The provisions above subsumed would thus make it clear that the Civil Court
has to pass an award in answer to the reference made by the Collector under
Section 18 of the Act. If any party to whom notice has been served by the
Civil Court did not participate in the inquiry it would only be at his risk
because an award would be passed perhaps to the detriment of the concerned
party. But non-participation of any party would not confer jurisdiction on
the Civil Court to dismiss the reference for default.
It appears that various High Courts have taken the aforesaid view in a
number of decisions: Abdul Kareem v. State of M.P., AIR (1964) MP 171;
Munda v. Oraon, AIR (1970) Patna 209; Sanai v. State, AIR (1974) Patna 176;
Joseph v. Government of Kerala, [1991] 2 Kerala Law Times 69 and Jogi Sahu
v. Collector, AIR (1991) Orissa 283.
In Joseph v. Govt. of Kerala, (supra) Paripoornan, J. (as he then was)
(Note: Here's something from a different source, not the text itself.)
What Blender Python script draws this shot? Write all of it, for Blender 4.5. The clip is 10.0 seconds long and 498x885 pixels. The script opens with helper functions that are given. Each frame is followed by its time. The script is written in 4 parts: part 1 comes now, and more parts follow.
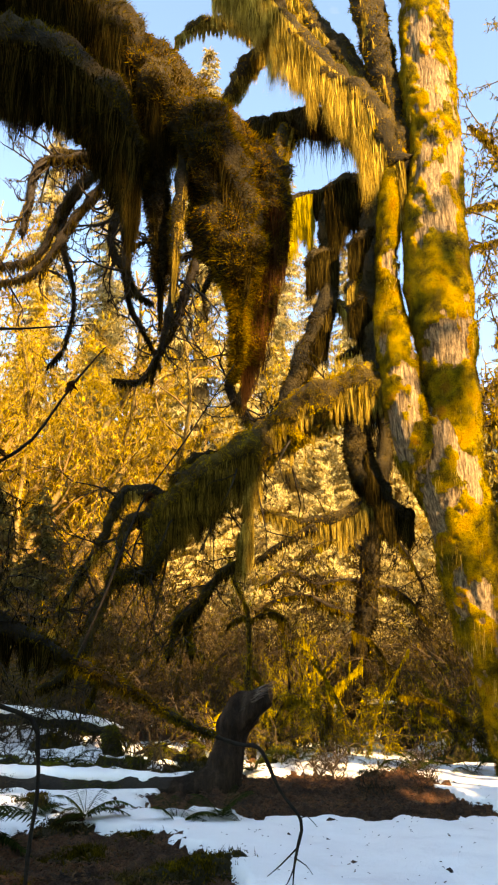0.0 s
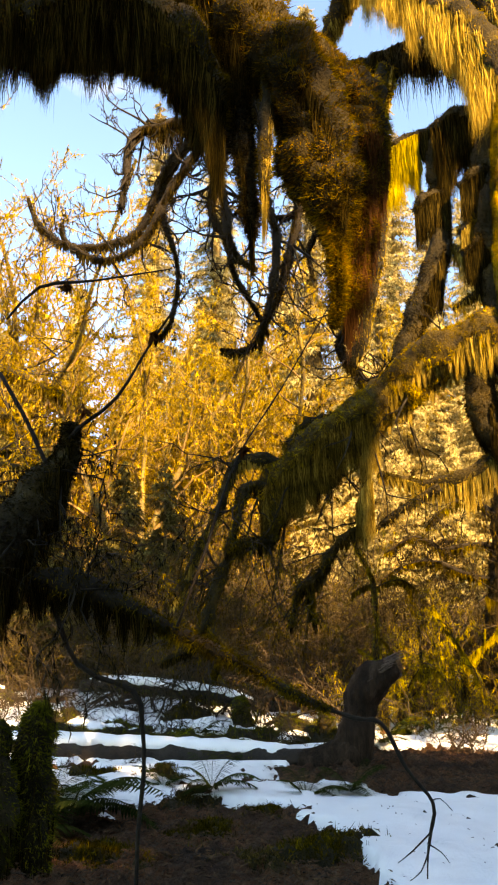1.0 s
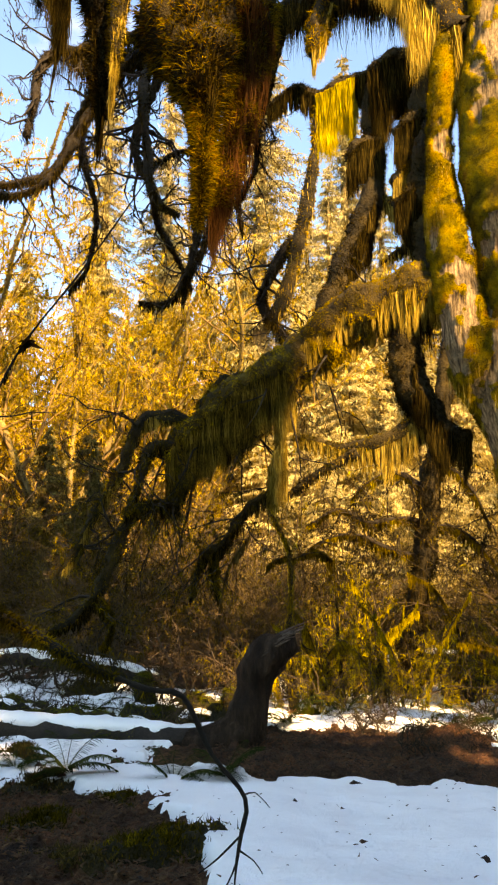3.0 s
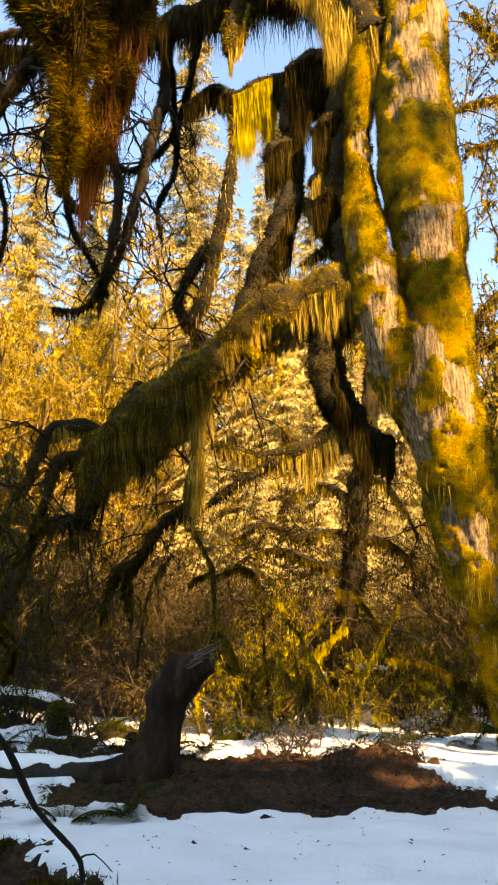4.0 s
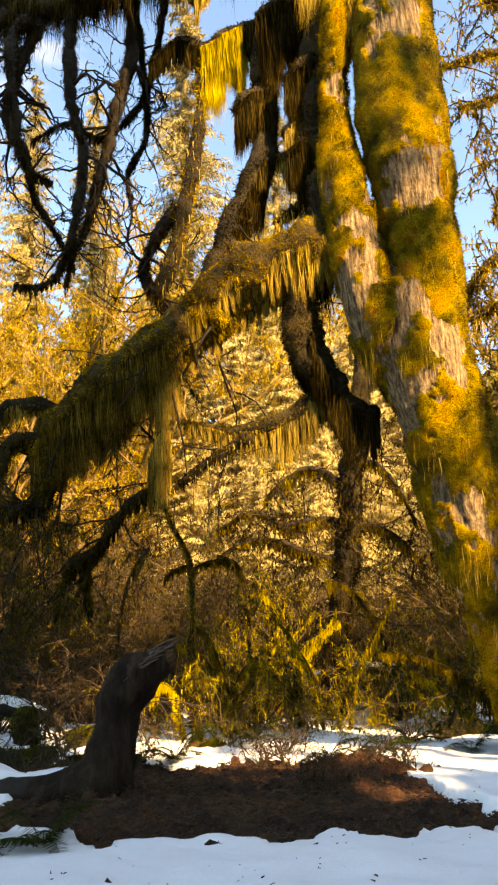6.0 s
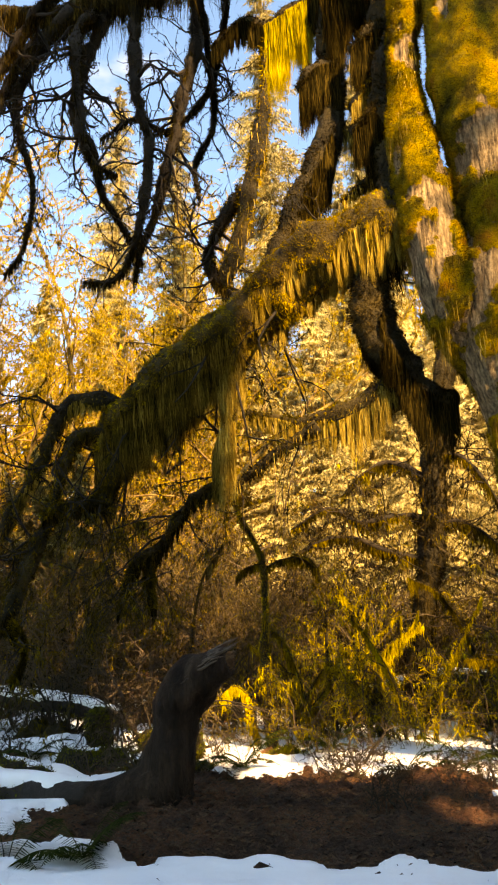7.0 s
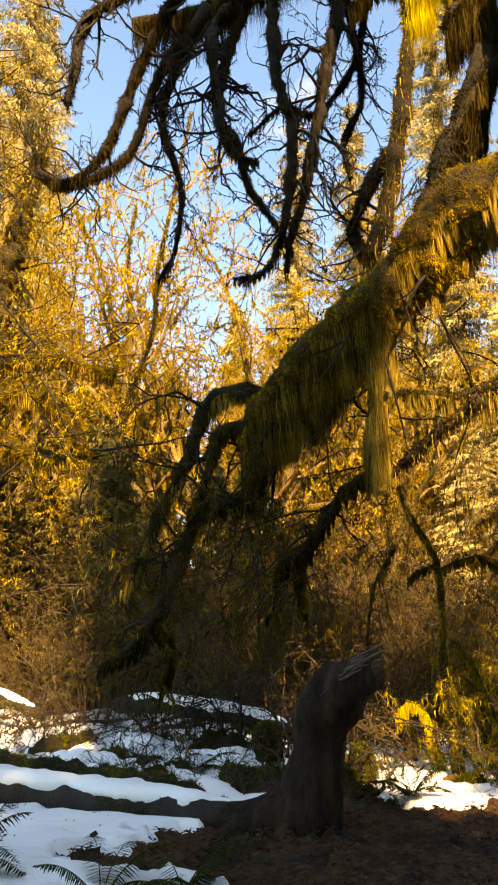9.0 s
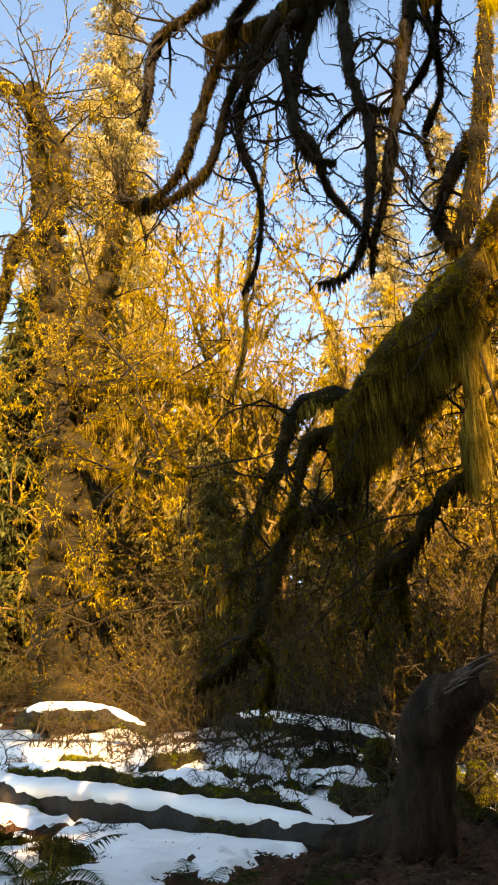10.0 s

speaking for a Division Bench has made reference to two earlier decisions
of single Judges one by the same High Court and the other by the Karnataka
High Court which held the same view.
In Jogi Sahu v. Collector, AIR (1991) Orissa 283 Pasayat, J. (as he then
was) further held that an application for restoration of the reference can
be entertained under Section 151 of the Code albeit the same was filed
quoting order 9 Rule 9 of the Code.
In the result, we allow this appeal and set aside the order passed by the
Additional District Court on 29.9.1997 by which the reference was dismissed
for default. The said District Court will now proceed to answer the
reference in accordance with the law and pass award as envisaged in Section
26 of the Act. Appeal is disposed of accordingly.